Exercise goal –
Reproduce the data below in full and exclude every picture.
• • • •
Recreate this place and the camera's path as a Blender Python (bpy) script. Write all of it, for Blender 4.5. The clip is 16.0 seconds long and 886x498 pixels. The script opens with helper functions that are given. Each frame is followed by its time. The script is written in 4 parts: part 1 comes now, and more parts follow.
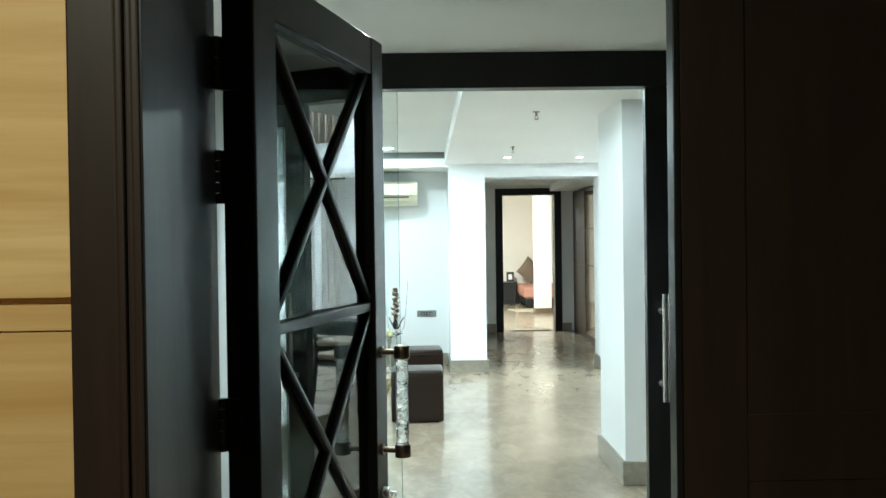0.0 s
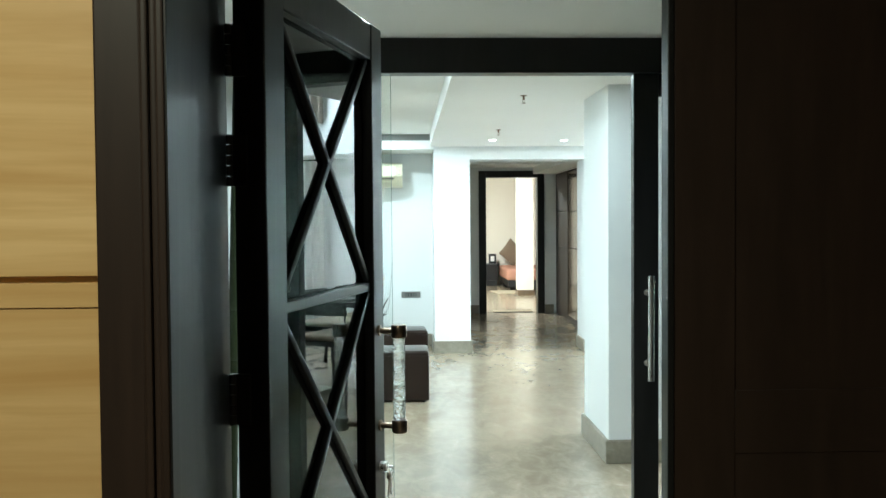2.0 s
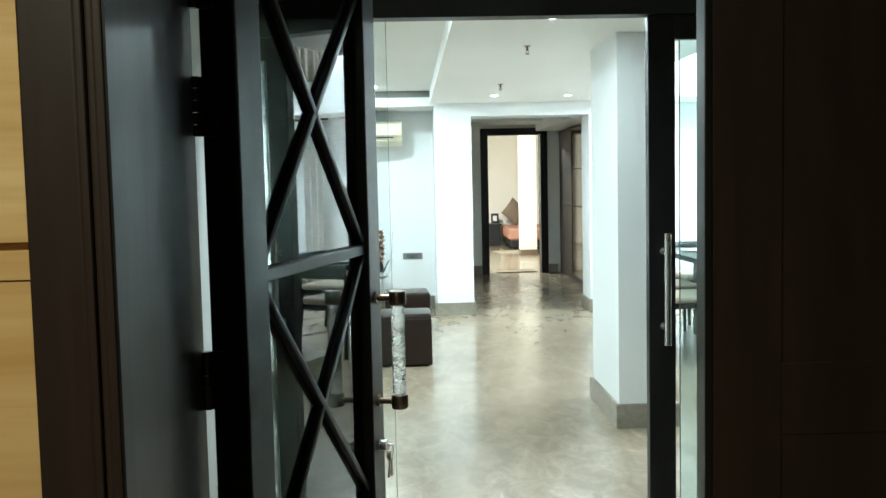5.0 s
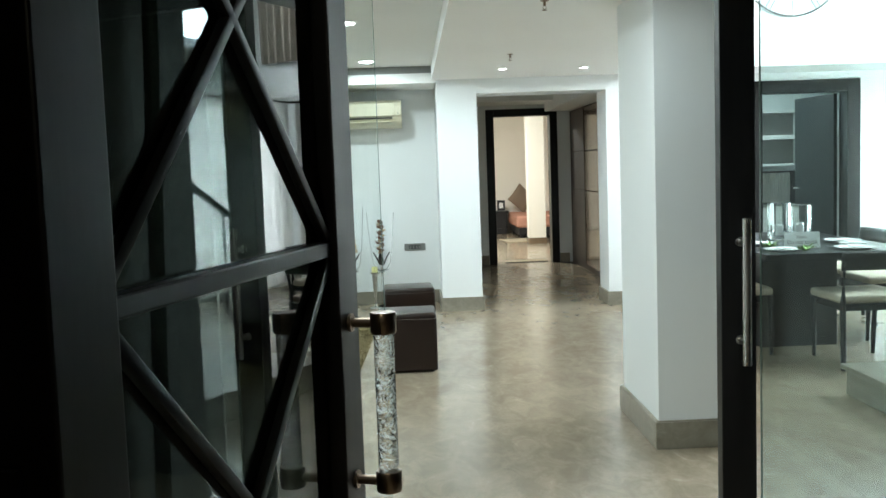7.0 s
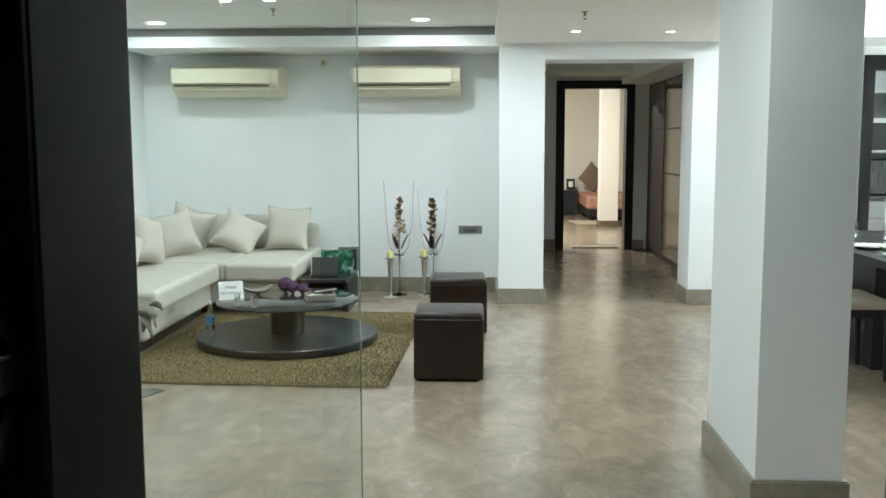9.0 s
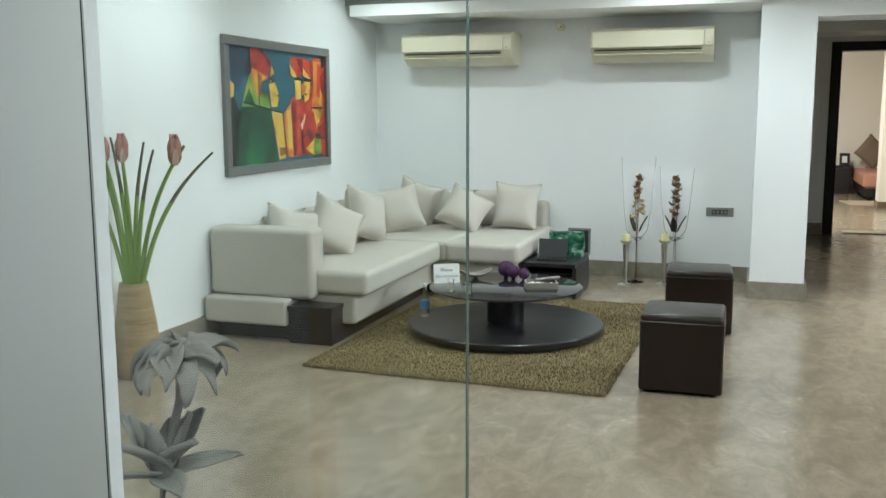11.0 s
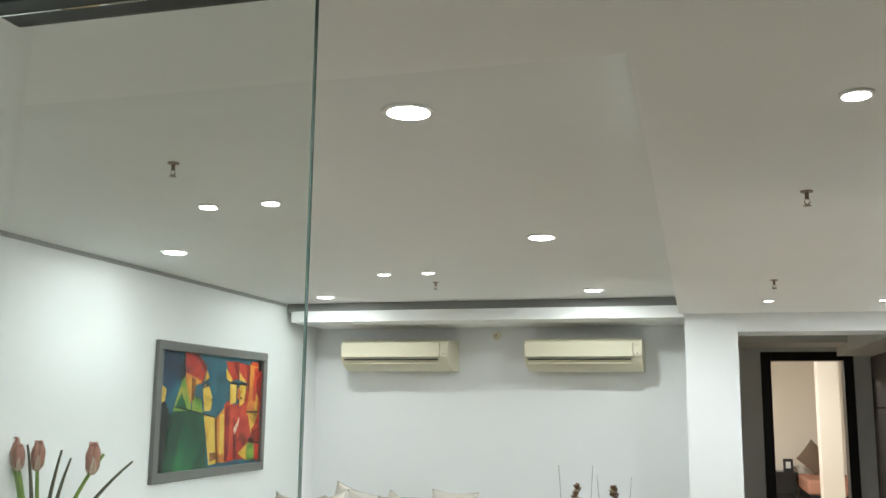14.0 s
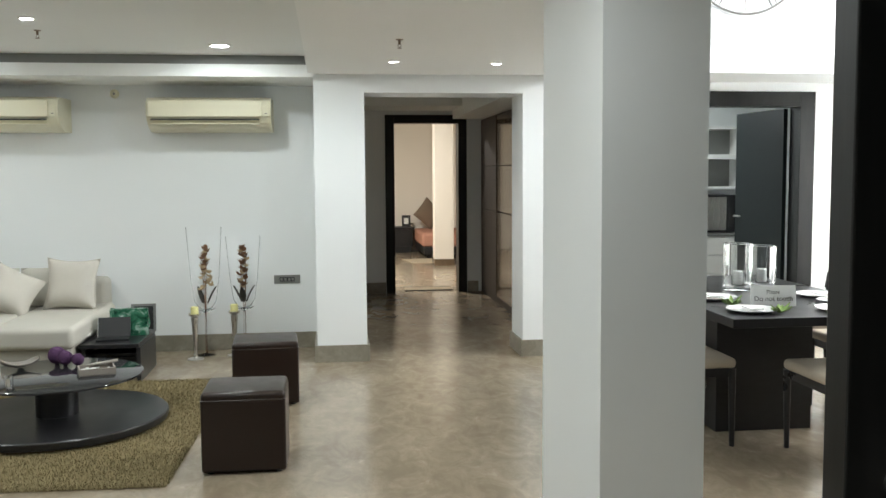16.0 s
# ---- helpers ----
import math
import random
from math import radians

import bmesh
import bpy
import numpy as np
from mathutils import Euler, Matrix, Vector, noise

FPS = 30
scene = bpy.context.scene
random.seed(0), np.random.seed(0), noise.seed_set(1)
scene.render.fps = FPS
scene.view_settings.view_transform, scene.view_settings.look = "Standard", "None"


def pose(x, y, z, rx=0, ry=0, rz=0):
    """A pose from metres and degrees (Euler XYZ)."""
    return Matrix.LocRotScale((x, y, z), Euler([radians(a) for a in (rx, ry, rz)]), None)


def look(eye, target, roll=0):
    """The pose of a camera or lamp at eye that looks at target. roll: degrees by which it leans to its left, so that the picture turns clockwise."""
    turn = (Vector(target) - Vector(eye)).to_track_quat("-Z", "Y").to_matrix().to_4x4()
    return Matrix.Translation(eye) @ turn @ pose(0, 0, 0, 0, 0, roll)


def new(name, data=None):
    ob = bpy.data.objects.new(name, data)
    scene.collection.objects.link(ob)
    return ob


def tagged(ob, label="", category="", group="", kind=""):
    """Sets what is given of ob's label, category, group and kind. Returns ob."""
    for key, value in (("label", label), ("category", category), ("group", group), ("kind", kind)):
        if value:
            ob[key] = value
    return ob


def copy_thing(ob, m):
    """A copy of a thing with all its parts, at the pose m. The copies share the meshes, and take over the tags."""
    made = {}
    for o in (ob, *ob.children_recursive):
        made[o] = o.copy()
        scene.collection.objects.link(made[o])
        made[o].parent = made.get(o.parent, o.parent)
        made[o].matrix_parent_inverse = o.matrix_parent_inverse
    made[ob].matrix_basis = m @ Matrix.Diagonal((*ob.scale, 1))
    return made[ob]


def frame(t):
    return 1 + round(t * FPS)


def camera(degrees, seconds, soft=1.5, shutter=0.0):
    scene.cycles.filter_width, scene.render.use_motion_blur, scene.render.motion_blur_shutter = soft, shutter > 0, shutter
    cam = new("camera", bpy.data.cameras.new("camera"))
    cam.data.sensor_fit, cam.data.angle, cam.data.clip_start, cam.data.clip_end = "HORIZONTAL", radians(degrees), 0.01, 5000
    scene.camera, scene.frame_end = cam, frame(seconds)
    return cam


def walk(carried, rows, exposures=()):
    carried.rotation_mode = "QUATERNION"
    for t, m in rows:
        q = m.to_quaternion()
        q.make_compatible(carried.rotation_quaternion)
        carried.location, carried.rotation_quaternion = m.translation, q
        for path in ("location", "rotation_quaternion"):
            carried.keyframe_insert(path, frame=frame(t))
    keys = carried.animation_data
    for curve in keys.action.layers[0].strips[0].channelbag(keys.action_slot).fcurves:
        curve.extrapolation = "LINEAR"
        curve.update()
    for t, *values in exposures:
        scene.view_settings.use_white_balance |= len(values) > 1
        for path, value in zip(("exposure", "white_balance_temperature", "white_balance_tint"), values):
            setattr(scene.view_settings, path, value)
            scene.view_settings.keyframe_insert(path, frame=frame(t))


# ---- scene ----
• • • •
Result of this exercise –
Recreate this place and the camera's path as a Blender Python (bpy) script. Write all of it, for Blender 4.5. The clip is 16.0 seconds long and 886x498 pixels. The script opens with helper functions that are given. Each frame is followed by its time. The script is written in 4 parts: part 1 comes now, and more parts follow.
0.0 s
2.0 s
5.0 s
7.0 s
9.0 s
11.0 s
14.0 s
16.0 s
# ---- helpers ----
import math
import random
from math import radians

import bmesh
import bpy
import numpy as np
from mathutils import Euler, Matrix, Vector, noise

FPS = 30
scene = bpy.context.scene
random.seed(0), np.random.seed(0), noise.seed_set(1)
scene.render.fps = FPS
scene.view_settings.view_transform, scene.view_settings.look = "Standard", "None"


def pose(x, y, z, rx=0, ry=0, rz=0):
    """A pose from metres and degrees (Euler XYZ)."""
    return Matrix.LocRotScale((x, y, z), Euler([radians(a) for a in (rx, ry, rz)]), None)


def look(eye, target, roll=0):
    """The pose of a camera or lamp at eye that looks at target. roll: degrees by which it leans to its left, so that the picture turns clockwise."""
    turn = (Vector(target) - Vector(eye)).to_track_quat("-Z", "Y").to_matrix().to_4x4()
    return Matrix.Translation(eye) @ turn @ pose(0, 0, 0, 0, 0, roll)


def new(name, data=None):
    ob = bpy.data.objects.new(name, data)
    scene.collection.objects.link(ob)
    return ob


def tagged(ob, label="", category="", group="", kind=""):
    """Sets what is given of ob's label, category, group and kind. Returns ob."""
    for key, value in (("label", label), ("category", category), ("group", group), ("kind", kind)):
        if value:
            ob[key] = value
    return ob


def copy_thing(ob, m):
    """A copy of a thing with all its parts, at the pose m. The copies share the meshes, and take over the tags."""
    made = {}
    for o in (ob, *ob.children_recursive):
        made[o] = o.copy()
        scene.collection.objects.link(made[o])
        made[o].parent = made.get(o.parent, o.parent)
        made[o].matrix_parent_inverse = o.matrix_parent_inverse
    made[ob].matrix_basis = m @ Matrix.Diagonal((*ob.scale, 1))
    return made[ob]


def frame(t):
    return 1 + round(t * FPS)


def camera(degrees, seconds, soft=1.5, shutter=0.0):
    scene.cycles.filter_width, scene.render.use_motion_blur, scene.render.motion_blur_shutter = soft, shutter > 0, shutter
    cam = new("camera", bpy.data.cameras.new("camera"))
    cam.data.sensor_fit, cam.data.angle, cam.data.clip_start, cam.data.clip_end = "HORIZONTAL", radians(degrees), 0.01, 5000
    scene.camera, scene.frame_end = cam, frame(seconds)
    return cam


def walk(carried, rows, exposures=()):
    carried.rotation_mode = "QUATERNION"
    for t, m in rows:
        q = m.to_quaternion()
        q.make_compatible(carried.rotation_quaternion)
        carried.location, carried.rotation_quaternion = m.translation, q
        for path in ("location", "rotation_quaternion"):
            carried.keyframe_insert(path, frame=frame(t))
    keys = carried.animation_data
    for curve in keys.action.layers[0].strips[0].channelbag(keys.action_slot).fcurves:
        curve.extrapolation = "LINEAR"
        curve.update()
    for t, *values in exposures:
        scene.view_settings.use_white_balance |= len(values) > 1
        for path, value in zip(("exposure", "white_balance_temperature", "white_balance_tint"), values):
            setattr(scene.view_settings, path, value)
            scene.view_settings.keyframe_insert(path, frame=frame(t))


# ---- scene ----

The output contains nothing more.